**Given exercise**
Lift out, unaltered, the lines of the material below between the line holding "what is given" and the line holding "return 1 + round(t * FPS)", counting both.

[Clips as scene scripts]

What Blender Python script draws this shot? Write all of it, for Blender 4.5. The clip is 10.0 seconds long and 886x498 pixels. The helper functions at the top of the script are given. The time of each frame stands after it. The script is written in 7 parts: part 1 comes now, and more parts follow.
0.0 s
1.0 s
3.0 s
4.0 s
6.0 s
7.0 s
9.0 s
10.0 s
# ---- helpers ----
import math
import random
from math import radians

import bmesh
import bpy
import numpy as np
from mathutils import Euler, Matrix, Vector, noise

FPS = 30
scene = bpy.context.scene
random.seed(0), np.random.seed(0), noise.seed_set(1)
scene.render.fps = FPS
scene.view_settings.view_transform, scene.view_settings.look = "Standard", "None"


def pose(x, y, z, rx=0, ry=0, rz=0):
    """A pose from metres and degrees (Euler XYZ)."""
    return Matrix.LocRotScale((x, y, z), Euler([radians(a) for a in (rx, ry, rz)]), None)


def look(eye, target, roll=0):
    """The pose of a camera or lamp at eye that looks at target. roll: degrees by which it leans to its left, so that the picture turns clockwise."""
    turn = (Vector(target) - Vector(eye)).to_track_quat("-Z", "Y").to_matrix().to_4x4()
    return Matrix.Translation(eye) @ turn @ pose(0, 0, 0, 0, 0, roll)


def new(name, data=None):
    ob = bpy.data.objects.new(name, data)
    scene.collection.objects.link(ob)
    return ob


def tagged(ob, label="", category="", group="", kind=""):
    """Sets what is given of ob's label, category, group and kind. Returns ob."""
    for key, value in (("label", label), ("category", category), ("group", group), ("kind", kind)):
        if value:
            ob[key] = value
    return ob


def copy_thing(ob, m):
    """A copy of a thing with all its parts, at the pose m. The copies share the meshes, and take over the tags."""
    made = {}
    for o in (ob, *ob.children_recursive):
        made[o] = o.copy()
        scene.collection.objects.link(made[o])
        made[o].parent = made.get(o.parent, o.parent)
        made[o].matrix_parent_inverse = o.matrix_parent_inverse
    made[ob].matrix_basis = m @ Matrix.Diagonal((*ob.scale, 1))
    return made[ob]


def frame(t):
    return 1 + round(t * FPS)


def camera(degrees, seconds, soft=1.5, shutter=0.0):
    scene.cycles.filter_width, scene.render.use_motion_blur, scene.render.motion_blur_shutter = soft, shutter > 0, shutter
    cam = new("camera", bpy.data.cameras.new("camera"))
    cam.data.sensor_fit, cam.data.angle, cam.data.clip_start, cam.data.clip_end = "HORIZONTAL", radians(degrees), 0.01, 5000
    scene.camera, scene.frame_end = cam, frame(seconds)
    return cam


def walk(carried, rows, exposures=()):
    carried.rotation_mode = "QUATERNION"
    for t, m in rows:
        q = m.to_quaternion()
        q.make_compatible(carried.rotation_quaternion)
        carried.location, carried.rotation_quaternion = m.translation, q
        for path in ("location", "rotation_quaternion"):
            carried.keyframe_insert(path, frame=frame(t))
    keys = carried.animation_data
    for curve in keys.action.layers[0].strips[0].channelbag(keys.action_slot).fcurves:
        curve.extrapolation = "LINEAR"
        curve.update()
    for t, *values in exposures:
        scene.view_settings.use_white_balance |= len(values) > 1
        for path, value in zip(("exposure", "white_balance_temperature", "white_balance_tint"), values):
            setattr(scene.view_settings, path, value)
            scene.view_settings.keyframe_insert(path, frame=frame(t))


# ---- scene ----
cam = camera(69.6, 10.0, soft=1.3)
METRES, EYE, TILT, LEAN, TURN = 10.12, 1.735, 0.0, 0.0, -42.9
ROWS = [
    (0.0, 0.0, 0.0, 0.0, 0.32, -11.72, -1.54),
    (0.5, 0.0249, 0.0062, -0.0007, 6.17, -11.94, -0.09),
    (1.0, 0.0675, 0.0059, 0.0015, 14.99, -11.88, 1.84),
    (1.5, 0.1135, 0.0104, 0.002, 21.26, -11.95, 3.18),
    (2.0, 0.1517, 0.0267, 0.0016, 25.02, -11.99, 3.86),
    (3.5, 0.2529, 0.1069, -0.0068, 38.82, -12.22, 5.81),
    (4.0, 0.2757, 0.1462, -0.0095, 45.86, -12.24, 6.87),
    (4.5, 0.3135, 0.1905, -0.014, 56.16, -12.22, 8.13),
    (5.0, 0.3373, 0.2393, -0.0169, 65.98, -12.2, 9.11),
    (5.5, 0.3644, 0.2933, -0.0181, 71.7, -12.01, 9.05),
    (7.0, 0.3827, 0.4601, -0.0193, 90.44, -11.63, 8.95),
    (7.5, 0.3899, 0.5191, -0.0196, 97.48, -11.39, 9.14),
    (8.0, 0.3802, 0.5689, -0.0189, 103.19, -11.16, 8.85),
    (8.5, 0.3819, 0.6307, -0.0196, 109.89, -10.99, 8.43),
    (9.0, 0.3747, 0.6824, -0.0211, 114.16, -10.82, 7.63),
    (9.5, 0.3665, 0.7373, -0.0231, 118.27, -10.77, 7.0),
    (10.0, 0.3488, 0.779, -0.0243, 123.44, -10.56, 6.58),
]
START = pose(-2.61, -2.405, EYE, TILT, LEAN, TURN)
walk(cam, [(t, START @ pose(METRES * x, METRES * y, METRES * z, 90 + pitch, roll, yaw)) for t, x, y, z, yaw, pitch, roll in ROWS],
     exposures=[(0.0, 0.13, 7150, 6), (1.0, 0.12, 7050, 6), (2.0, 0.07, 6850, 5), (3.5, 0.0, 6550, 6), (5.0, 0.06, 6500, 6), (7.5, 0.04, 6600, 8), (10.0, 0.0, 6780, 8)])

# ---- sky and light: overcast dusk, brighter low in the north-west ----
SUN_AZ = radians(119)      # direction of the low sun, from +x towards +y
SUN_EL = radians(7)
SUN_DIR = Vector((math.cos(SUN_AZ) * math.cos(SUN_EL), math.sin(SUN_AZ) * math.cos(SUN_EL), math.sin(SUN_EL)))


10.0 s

**Result of the task**
    """Sets what is given of ob's label, category, group and kind. Returns ob."""
    for key, value in (("label", label), ("category", category), ("group", group), ("kind", kind)):
        if value:
            ob[key] = value
    return ob


def copy_thing(ob, m):
    """A copy of a thing with all its parts, at the pose m. The copies share the meshes, and take over the tags."""
    made = {}
    for o in (ob, *ob.children_recursive):
        made[o] = o.copy()
        scene.collection.objects.link(made[o])
        made[o].parent = made.get(o.parent, o.parent)
        made[o].matrix_parent_inverse = o.matrix_parent_inverse
    made[ob].matrix_basis = m @ Matrix.Diagonal((*ob.scale, 1))
    return made[ob]


def frame(t):
    return 1 + round(t * FPS)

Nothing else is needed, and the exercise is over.